• TASK TO CARRY OUT
Copy out the listing that follows exactly, dropping every picture.

• SOURCE DATA
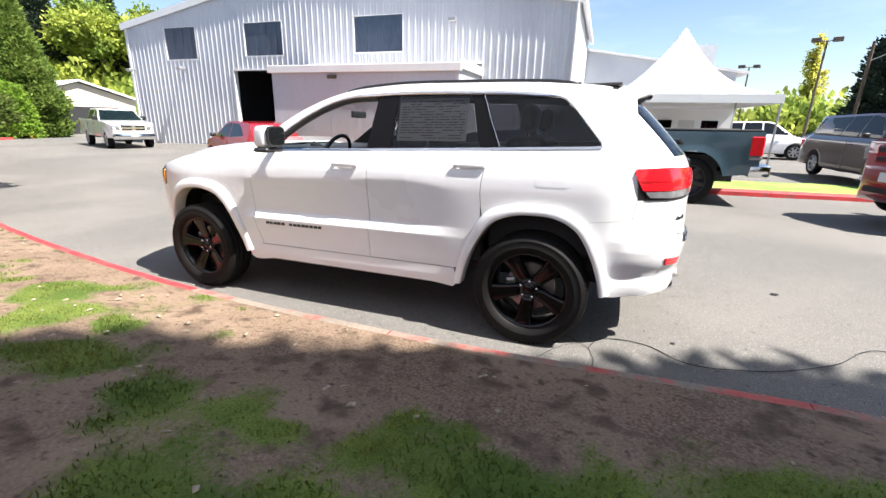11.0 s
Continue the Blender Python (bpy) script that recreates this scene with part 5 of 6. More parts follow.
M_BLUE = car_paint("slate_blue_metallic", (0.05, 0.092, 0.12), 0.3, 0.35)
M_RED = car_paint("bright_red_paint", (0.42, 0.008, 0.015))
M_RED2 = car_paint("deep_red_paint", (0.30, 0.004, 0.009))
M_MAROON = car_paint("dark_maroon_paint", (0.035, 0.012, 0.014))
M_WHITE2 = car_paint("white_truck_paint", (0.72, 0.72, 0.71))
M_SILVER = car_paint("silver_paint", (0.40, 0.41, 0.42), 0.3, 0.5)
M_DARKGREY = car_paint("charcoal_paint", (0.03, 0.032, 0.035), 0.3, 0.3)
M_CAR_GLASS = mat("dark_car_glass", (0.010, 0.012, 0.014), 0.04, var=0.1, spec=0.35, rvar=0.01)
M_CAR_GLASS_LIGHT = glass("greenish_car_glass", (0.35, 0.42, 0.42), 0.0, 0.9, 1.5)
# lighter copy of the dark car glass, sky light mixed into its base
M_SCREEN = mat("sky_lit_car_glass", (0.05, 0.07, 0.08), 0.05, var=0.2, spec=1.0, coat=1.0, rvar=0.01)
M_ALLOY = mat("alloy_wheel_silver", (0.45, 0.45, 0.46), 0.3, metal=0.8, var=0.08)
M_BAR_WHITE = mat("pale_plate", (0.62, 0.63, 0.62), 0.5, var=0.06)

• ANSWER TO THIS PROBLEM
11.0 s
Continue the Blender Python (bpy) script that recreates this scene with part 5 of 6. More parts follow.
M_BLUE = car_paint("slate_blue_metallic", (0.05, 0.092, 0.12), 0.3, 0.35)
M_RED = car_paint("bright_red_paint", (0.42, 0.008, 0.015))
M_RED2 = car_paint("deep_red_paint", (0.30, 0.004, 0.009))
M_MAROON = car_paint("dark_maroon_paint", (0.035, 0.012, 0.014))
M_WHITE2 = car_paint("white_truck_paint", (0.72, 0.72, 0.71))
M_SILVER = car_paint("silver_paint", (0.40, 0.41, 0.42), 0.3, 0.5)
M_DARKGREY = car_paint("charcoal_paint", (0.03, 0.032, 0.035), 0.3, 0.3)
M_CAR_GLASS = mat("dark_car_glass", (0.010, 0.012, 0.014), 0.04, var=0.1, spec=0.35, rvar=0.01)
M_CAR_GLASS_LIGHT = glass("greenish_car_glass", (0.35, 0.42, 0.42), 0.0, 0.9, 1.5)
# lighter copy of the dark car glass, sky light mixed into its base
M_SCREEN = mat("sky_lit_car_glass", (0.05, 0.07, 0.08), 0.05, var=0.2, spec=1.0, coat=1.0, rvar=0.01)
M_ALLOY = mat("alloy_wheel_silver", (0.45, 0.45, 0.46), 0.3, metal=0.8, var=0.08)
M_BAR_WHITE = mat("pale_plate", (0.62, 0.63, 0.62), 0.5, var=0.06)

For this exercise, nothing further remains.